When will it change? When you tell them that you’ve had enough. That takes writing and blogging and talking about it. So talk, write, blog. You can write Smithsonian HERE. Ask them if they’d mind covering the Big Bang controversy, or Plasma Cosmology. Can’t hurt. Might help.

I submitted the following as a letter to the editor. I hope it doesn’t disappear down a “black hole.” (which also does not exist).

Dear Editor,

Regarding “Dark Energy: The Biggest Mystery in the Universe”

Has it occurred to anyone at Smithsonian Magazine, that what cannot be seen, measured, or verified, might not, in fact, exist?

How do you devote five or six pages of your usually fine journal to a bit of scientism so speculative and un-falsifiable…without even raising the question:

Do these guys really know what they are talking about?
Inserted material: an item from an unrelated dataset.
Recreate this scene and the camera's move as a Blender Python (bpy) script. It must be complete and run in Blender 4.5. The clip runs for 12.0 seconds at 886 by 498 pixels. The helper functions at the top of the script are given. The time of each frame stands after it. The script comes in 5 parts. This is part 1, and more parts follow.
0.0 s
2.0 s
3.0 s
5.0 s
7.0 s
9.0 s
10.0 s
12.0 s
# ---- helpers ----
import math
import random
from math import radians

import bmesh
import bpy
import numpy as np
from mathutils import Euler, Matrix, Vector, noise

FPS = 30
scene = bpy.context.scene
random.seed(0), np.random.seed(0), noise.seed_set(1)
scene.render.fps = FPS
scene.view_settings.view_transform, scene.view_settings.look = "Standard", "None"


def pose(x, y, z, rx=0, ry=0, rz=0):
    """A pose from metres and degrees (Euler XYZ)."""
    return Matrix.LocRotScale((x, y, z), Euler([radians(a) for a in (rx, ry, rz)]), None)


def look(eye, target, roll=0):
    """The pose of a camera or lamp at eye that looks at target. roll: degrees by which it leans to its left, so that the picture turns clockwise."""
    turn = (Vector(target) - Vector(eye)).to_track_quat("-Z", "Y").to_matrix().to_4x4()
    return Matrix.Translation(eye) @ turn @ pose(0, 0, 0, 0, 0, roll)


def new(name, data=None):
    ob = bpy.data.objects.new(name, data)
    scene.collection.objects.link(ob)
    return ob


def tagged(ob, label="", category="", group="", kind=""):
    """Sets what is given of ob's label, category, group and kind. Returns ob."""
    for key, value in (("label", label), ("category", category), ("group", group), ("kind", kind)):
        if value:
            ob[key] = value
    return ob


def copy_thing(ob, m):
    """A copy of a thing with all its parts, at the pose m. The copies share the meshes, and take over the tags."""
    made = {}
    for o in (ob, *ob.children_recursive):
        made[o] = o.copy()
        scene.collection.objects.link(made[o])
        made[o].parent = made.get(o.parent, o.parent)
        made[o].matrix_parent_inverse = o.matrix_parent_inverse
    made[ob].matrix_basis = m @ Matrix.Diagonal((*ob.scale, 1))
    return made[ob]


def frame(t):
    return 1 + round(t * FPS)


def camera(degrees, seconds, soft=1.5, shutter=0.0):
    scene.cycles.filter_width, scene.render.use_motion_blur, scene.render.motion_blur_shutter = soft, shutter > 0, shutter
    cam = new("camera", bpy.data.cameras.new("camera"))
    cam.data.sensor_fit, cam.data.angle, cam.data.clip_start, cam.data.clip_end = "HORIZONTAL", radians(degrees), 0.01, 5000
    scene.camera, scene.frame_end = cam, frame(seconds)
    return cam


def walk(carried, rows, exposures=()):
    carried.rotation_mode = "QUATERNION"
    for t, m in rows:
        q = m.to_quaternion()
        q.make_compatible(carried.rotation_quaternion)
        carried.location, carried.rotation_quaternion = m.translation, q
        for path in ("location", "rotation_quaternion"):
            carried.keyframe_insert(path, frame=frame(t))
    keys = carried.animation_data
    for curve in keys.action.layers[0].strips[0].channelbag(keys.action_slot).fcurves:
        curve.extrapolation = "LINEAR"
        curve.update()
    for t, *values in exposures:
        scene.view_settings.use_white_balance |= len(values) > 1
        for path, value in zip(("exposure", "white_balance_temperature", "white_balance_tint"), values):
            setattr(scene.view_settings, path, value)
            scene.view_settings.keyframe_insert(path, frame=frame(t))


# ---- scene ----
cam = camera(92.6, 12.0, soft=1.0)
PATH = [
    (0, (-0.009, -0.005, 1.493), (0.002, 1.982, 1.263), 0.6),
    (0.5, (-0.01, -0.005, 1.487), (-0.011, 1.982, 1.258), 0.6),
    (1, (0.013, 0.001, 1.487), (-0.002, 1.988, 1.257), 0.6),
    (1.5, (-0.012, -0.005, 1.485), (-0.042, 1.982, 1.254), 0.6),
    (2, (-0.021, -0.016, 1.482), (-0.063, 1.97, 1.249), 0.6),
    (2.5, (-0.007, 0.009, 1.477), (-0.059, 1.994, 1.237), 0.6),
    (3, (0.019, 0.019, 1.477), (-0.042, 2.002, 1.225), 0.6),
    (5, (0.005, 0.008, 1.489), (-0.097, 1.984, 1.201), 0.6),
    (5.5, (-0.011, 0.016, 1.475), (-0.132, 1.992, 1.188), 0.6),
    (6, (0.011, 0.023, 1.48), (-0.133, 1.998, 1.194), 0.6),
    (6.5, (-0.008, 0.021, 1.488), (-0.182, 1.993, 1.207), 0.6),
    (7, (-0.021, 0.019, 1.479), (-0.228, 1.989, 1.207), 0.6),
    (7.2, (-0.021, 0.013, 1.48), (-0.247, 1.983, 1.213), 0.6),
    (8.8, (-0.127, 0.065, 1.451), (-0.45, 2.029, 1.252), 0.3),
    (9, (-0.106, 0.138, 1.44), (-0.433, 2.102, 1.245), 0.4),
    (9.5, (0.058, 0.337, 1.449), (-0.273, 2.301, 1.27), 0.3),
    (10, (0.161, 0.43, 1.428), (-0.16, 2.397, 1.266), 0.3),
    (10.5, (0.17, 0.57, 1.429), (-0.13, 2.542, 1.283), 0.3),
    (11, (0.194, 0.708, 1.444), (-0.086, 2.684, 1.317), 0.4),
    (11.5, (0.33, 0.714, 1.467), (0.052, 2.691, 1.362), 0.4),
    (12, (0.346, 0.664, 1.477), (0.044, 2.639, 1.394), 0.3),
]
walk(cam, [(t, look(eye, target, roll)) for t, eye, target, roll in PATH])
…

Isn’t it worth noting that the Big Bang theory has been falsified in its every iteration – from Father Georges Lemaitre’s reconciliation of the Biblical Genesis, with modern astro-physics, to current CMV estimates:

* First there was nothing, then BANG, there was everything!
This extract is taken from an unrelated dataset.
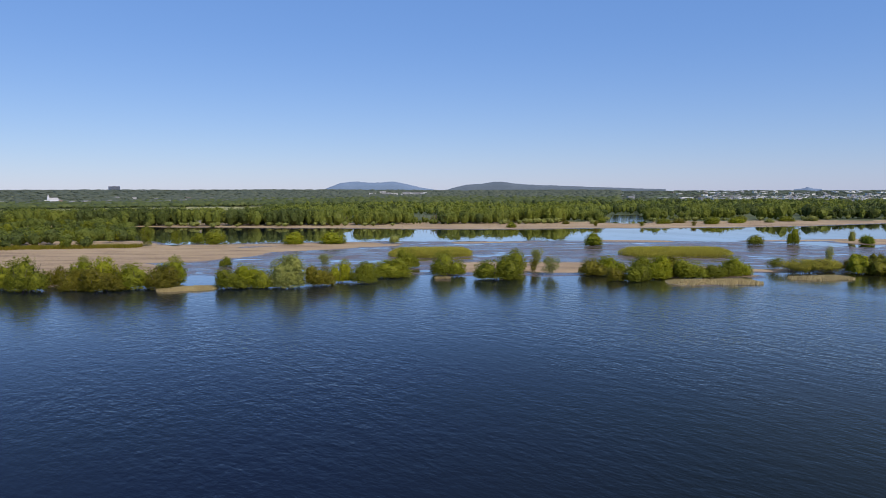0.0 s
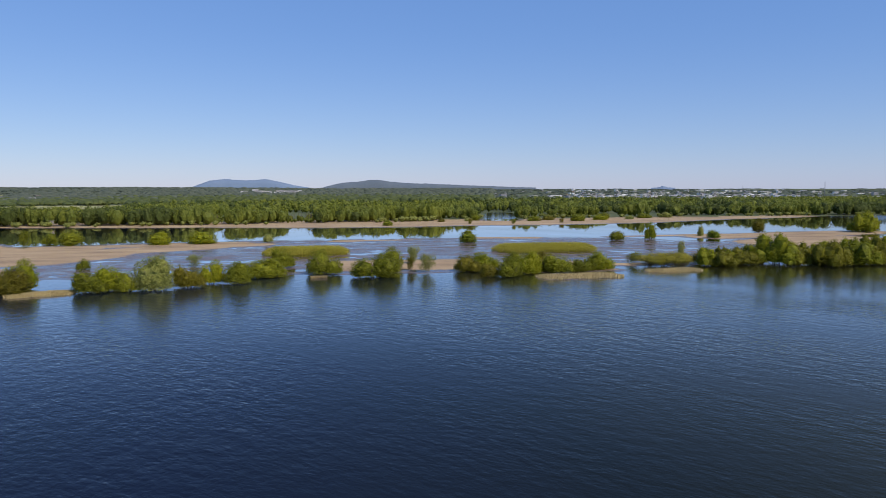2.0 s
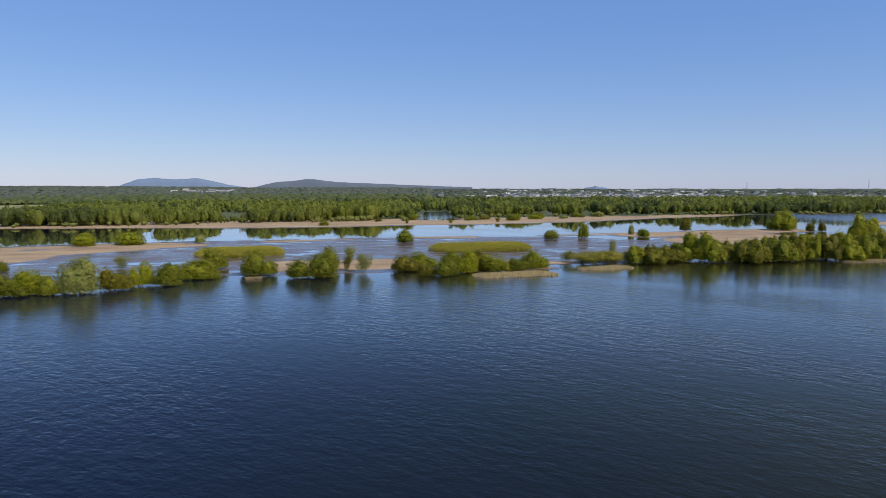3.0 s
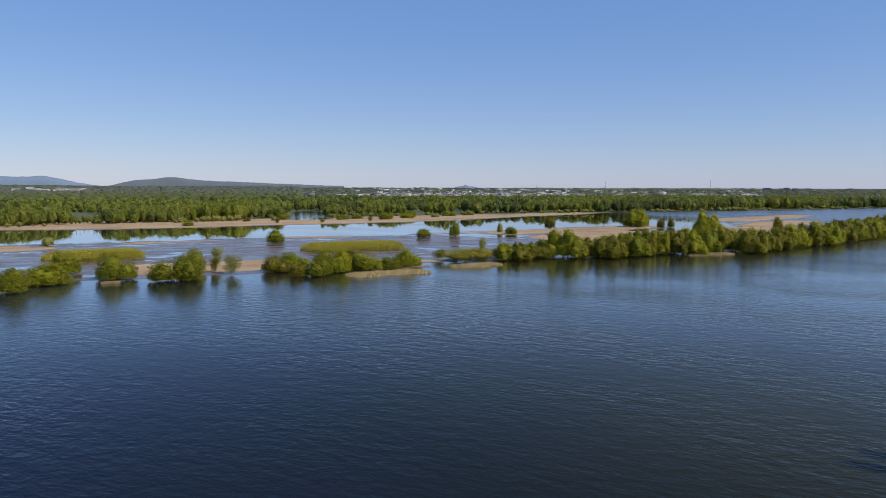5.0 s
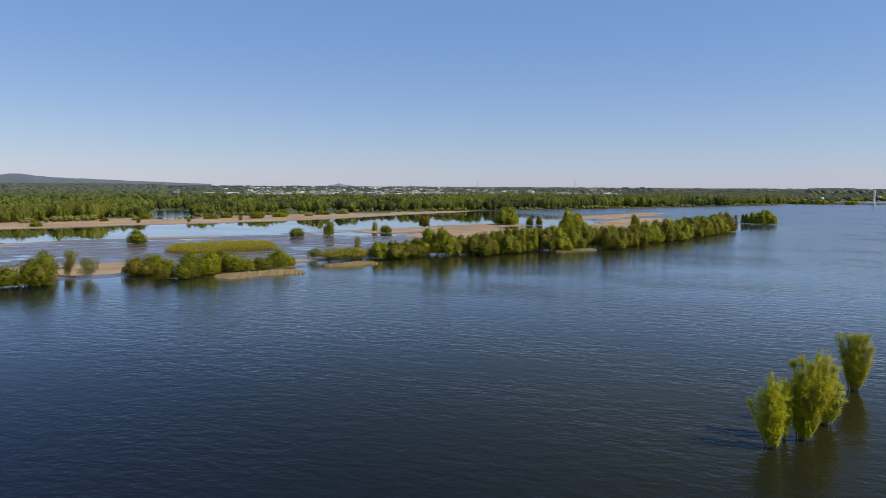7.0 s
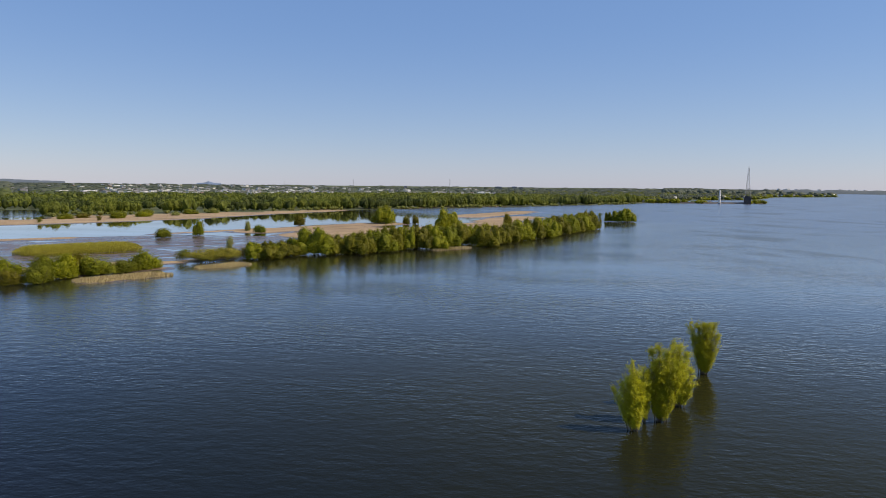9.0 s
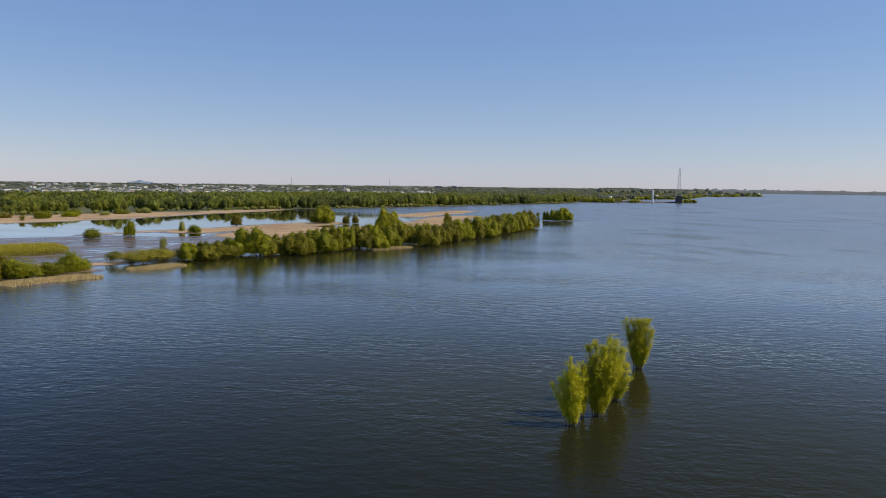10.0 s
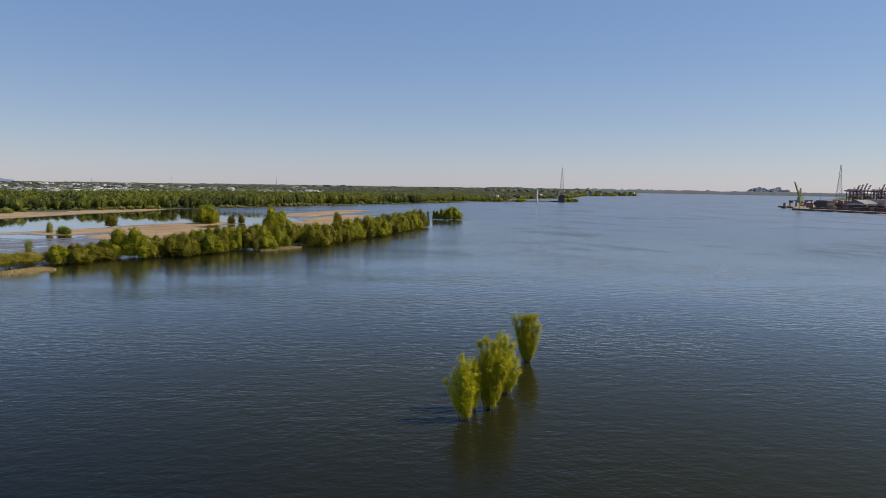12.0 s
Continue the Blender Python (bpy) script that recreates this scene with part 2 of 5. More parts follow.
LEAF = {
    "green": leaf_material("fresh_green_leaves", (0.087, 0.112, 0.005), (0.205, 0.233, 0.008), (0.345, 0.338, 0.013)),
    "olive": leaf_material("olive_leaves", (0.082, 0.092, 0.006), (0.182, 0.202, 0.011), (0.281, 0.292, 0.019)),
    "brown": leaf_material("brownish_budding_leaves", (0.075, 0.068, 0.006), (0.155, 0.140, 0.010), (0.233, 0.209, 0.019)),
    "pale": leaf_material("pale_grey_green_leaves", (0.145, 0.164, 0.038), (0.262, 0.281, 0.069), (0.372, 0.382, 0.114)),
    "yellow": leaf_material("yellow_green_leaves", (0.222, 0.222, 0.013), (0.409, 0.409, 0.019), (0.585, 0.573, 0.042), 0.50, 0.9, 0.5),
    "dark": leaf_material("dark_green_leaves", (0.081, 0.110, 0.008), (0.181, 0.227, 0.014), (0.305, 0.349, 0.024)),
    # deep: the green leaf colour darkened a little for the spit trees
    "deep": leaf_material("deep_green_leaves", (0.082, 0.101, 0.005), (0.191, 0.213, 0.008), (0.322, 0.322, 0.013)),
    "dusk": leaf_material("brownish_green_leaves", (0.072, 0.075, 0.004), (0.160, 0.157, 0.009), (0.253, 0.242, 0.015)),
    "wood": leaf_material("woodland_leaves", (0.051, 0.072, 0.009), (0.127, 0.157, 0.023), (0.209, 0.238, 0.038), 0.42, 0.10, 0.12, 0.7),
    "wood_light": leaf_material("fresh_woodland_leaves", (0.078, 0.094, 0.010), (0.166, 0.191, 0.022), (0.246, 0.275, 0.039), 0.42, 0.10, 0.12, 0.7),
    "wood_dark": leaf_material("dark_woodland_leaves", (0.036, 0.050, 0.010), (0.084, 0.110, 0.022), (0.151, 0.176, 0.036), 0.42, 0.10, 0.12, 0.7),
    # mid and far: distance haze painted into the leaf colours, bluer with range
    "mid": leaf_material("half_hazed_woodland_leaves", (0.050, 0.070, 0.024), (0.104, 0.134, 0.044), (0.168, 0.200, 0.070), 0.45, 0.02, 0.3, 0.25),
    "far": leaf_material("hazed_woodland_leaves", (0.064, 0.083, 0.061), (0.116, 0.142, 0.102), (0.179, 0.202, 0.151), 0.45, 0.012, 0.3, 0.25),
    "reed": leaf_material("dry_reed_blades", (0.220, 0.162, 0.070), (0.380, 0.302, 0.140), (0.520, 0.443, 0.230), 0.2),
    "sedge": leaf_material("yellow_green_sedge", (0.143, 0.131, 0.015), (0.283, 0.264, 0.030), (0.434, 0.394, 0.062), 0.3),
}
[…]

* “There was silence on the face of the deep, and the Lord said, let there be light, and there was light.”

How different are these two creation stories? (Not at all). How similar? (entirely). Is that just coincidence?

Father Georges LeMaitre attempted to correlate Edwin Hubble’s observation of a shift into the red of distant objects – even as Hubble himself warned that interpreting redshift as a Doppler effect might be unwise and unwarranted.

Halton Arp then falsified redshift through the observation of contradictory galaxies and celestial bodies: Redshift was more likely a determinant of age, and not distance.

Sir Fred Hoyle had his own problems with the ludicrous and quite Biblical Big Bang ‘theory,’ so much so that he devised a ’steady state’ model to try to better match what is observed.

Kristian Birkeland noted, in the early 20th C. that Earth is bathed and coated with electromagnetic energy. Hans Alfven took the observation further, and revealed that all of outer space courses with electromagnetic energy – a force 10 to the power of 39 times more powerful than gravity.

10 with 39 zeros.

So, who needs “dark energy?”

I take the citation from your otherwise good and serious journal as a last word:

“Michael Turner coined the term “dark energy” in 1998. No one knows what it is.” That’s because it isn’t.